Monday, July 20, 2009

Range Resources Reports 14% Production Increase

This article is relevant because it indicated the production potential of shale gas fields, despite what the skeptics have said. Range Resources have reported a 14% increase in production, namely from Barnett and Marcellus Shales, despite scaling back on gas drilling by HALF.

Here's the scoop:

Despite cutting drilling in half in response to a deep downturn in natural gas prices, Fort Worth-based Range Resources Corp. says its second-quarter production is up 14 percent compared to a year earlier.

The Fort Worth-based natural gas and oil exploration and production firm said it achieved the production gains primarily as a result of “better than expected drilling results” in the Barnett and Marcellus shale-gas plays, two of the nation’s primary hotbeds for drilling activity.

“Our second-quarter production and drilling results were superb,” Range Chairman and CEO John Pinkerton said in a company announcement described as an
“operations update.”


Oh well, they lost money...

Despite the strong producton numbers, Range Senior Vice President Rodney Waller said the company expects to report a net loss as a result of depressed natural gas prices and a corresponding $22 million writedown in the value of leases in the Barnett Shale.


But they're not losing gas:

Range has recorded 26 consecutive quarters of production growth, the company said.

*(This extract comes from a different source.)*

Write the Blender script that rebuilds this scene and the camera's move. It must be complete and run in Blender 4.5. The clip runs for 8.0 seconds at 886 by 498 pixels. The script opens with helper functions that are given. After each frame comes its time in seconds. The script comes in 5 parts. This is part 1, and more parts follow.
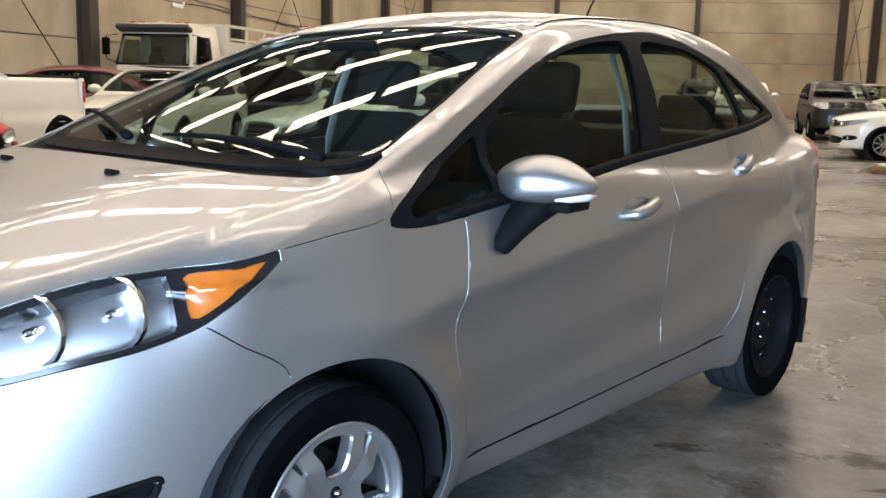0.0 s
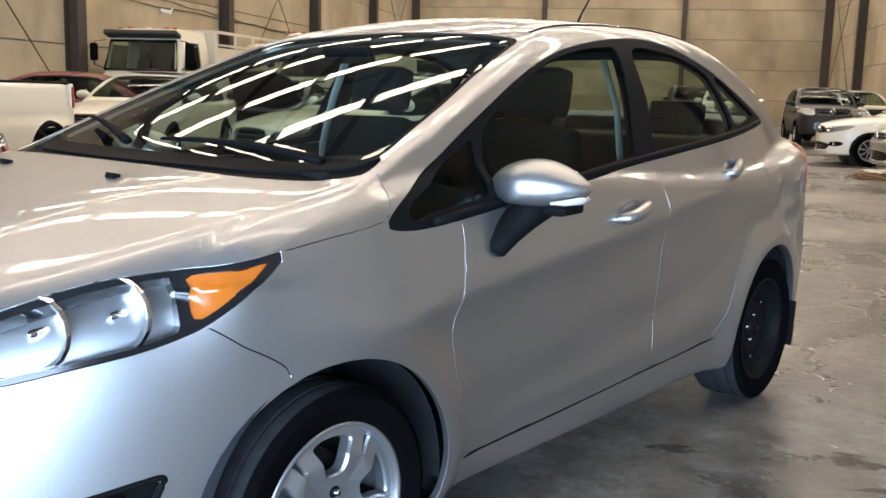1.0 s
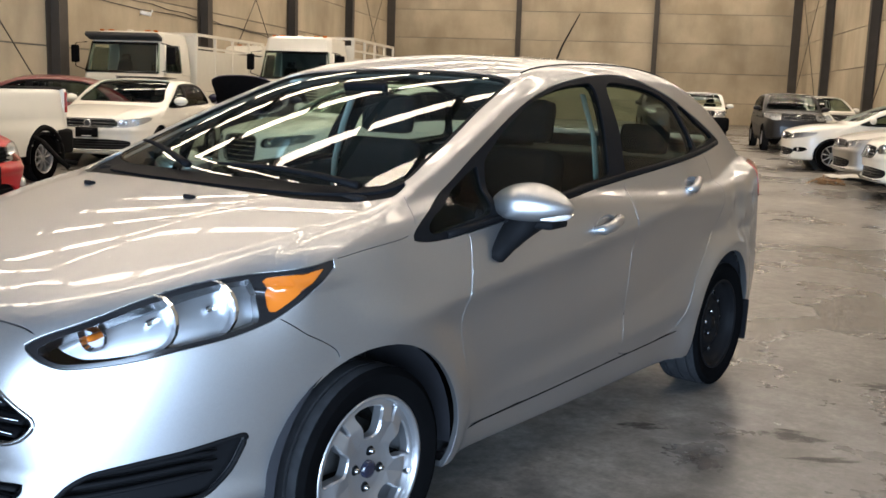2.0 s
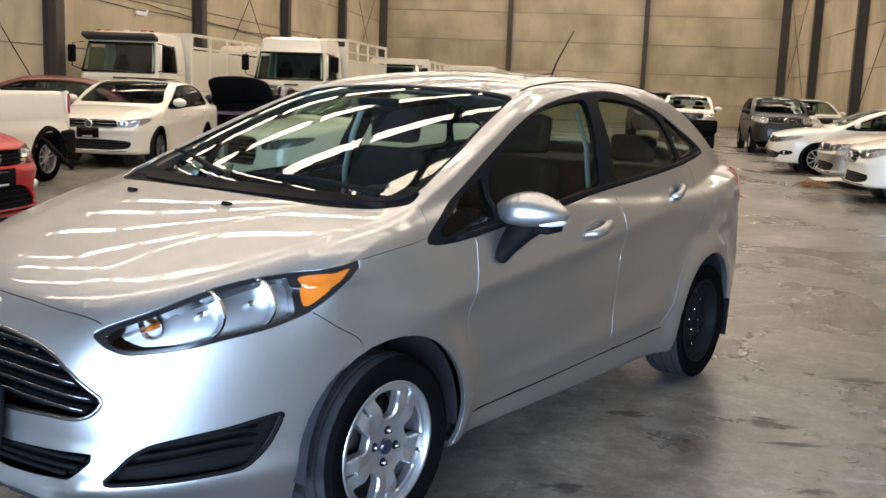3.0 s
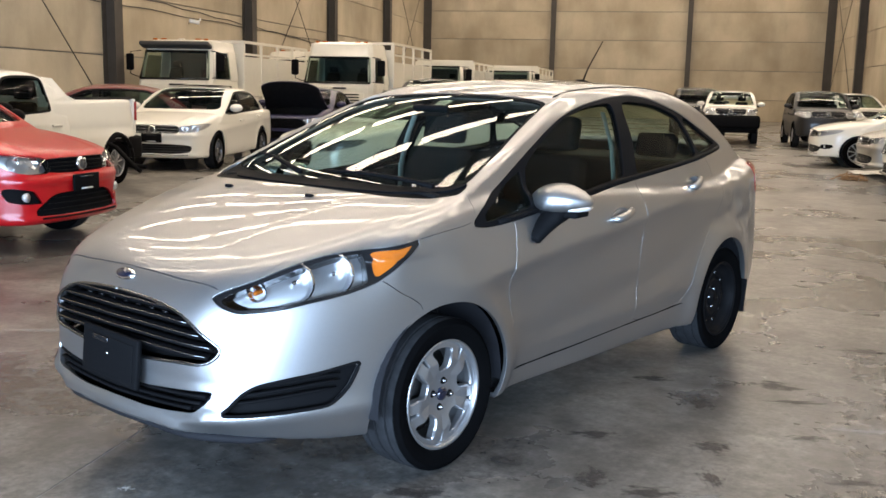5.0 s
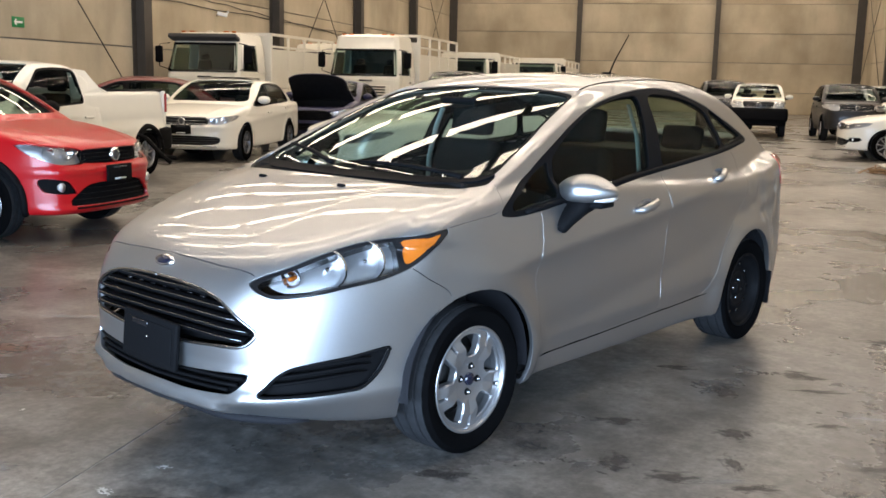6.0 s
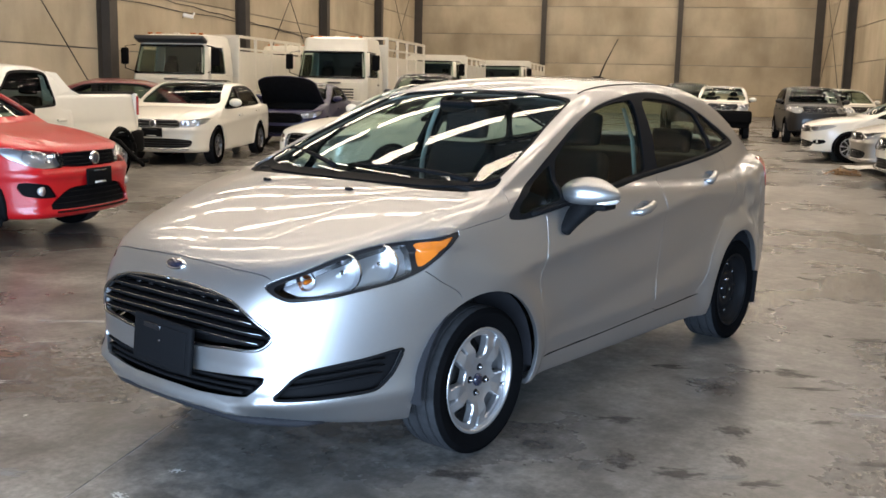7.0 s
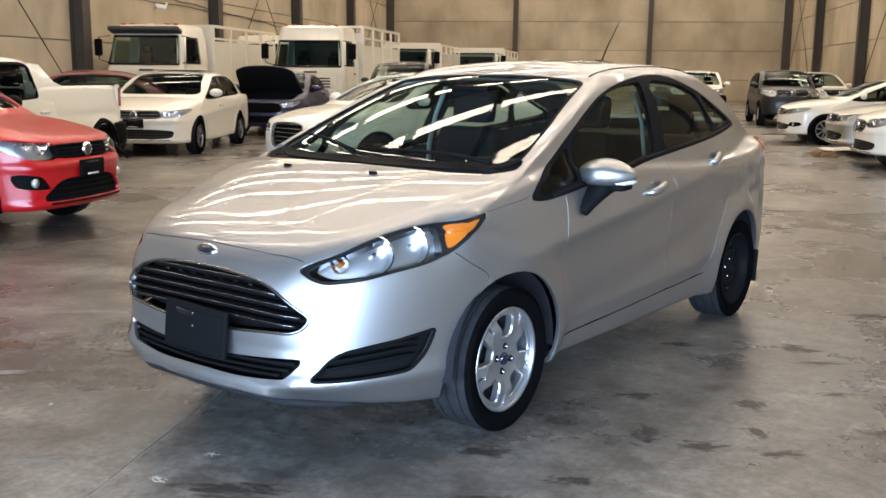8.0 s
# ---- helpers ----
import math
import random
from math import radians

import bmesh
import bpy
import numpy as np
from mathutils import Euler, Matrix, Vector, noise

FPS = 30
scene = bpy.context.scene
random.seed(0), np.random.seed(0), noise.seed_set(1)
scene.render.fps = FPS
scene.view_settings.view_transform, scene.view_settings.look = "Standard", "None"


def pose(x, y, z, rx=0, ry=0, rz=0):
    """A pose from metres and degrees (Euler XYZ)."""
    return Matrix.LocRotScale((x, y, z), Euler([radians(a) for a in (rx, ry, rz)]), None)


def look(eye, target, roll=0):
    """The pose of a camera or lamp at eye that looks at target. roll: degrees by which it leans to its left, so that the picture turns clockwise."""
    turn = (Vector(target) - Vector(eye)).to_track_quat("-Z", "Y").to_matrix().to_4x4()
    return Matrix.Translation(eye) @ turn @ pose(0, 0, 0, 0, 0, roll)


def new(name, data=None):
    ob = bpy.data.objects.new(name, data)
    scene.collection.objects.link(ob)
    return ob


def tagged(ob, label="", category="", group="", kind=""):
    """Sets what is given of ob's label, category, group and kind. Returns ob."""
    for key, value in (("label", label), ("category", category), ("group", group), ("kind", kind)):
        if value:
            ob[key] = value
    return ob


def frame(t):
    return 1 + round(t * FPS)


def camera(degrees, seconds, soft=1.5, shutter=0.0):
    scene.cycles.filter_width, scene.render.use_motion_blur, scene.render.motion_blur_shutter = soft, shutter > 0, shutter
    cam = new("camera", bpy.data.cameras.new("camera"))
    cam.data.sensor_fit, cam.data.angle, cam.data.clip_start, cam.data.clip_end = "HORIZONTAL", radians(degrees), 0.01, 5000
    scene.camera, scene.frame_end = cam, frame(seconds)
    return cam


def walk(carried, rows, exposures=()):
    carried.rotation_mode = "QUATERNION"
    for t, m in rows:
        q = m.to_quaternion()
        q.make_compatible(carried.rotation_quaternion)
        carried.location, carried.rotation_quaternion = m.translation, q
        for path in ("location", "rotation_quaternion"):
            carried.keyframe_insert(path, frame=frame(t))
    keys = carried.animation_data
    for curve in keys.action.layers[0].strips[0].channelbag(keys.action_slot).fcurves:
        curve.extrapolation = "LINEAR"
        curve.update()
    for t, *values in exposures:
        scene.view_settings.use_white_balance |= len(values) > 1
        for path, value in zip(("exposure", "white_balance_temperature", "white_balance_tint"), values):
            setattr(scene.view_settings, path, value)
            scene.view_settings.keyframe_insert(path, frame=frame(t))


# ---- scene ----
from mathutils.geometry import delaunay_2d_cdt

cam = camera(49.0, 8.0, soft=1.6)
PATH = [
    # seconds, eye, yaw, pitch, lean
    (0.0, (2.263, -1.412, 1.243), 39.79, -9.49, 1.48),
    (0.5, (2.265, -1.407, 1.241), 39.66, -9.01, 1.43),
    (1.0, (2.268, -1.452, 1.239), 39.08, -9.11, 1.54),
    (1.5, (2.402, -1.718, 1.289), 38.16, -9.07, 1.69),
    (3.0, (2.676, -2.257, 1.409), 36.86, -9.12, 2.29),
    (3.5, (2.808, -2.443, 1.421), 37.06, -8.79, 2.07),
    (4.0, (2.902, -2.561, 1.430), 37.91, -8.92, 1.80),
    (4.5, (3.003, -2.687, 1.444), 38.83, -9.08, 1.60),
    (6.0, (3.129, -2.862, 1.446), 41.06, -9.69, 1.32),
    (6.5, (3.108, -2.906, 1.440), 41.60, -9.91, 1.96),
    (7.0, (3.020, -3.009, 1.451), 38.88, -9.52, 1.37),
    (7.5, (2.927, -3.112, 1.442), 37.35, -9.58, 0.76),
    (8.0, (2.892, -3.185, 1.430), 37.24, -10.16, 0.67),
]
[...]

Its second-quarter production averaged the equivalent of 434 million cubic feet of natural gas per day.

It is drilling in the Barnett Shale in North Texas and in the Marcellus Shale in southwestern Pennsylvania. Range has drilled and completed 46 horizontal Marcellus gas wells, of which 41 are on production.

The company estimates that 24 of the wells that have been on production for at least four months and as long as two years will yield an average of 4.4 billion cubic feet of natural gas over their producing lifetime.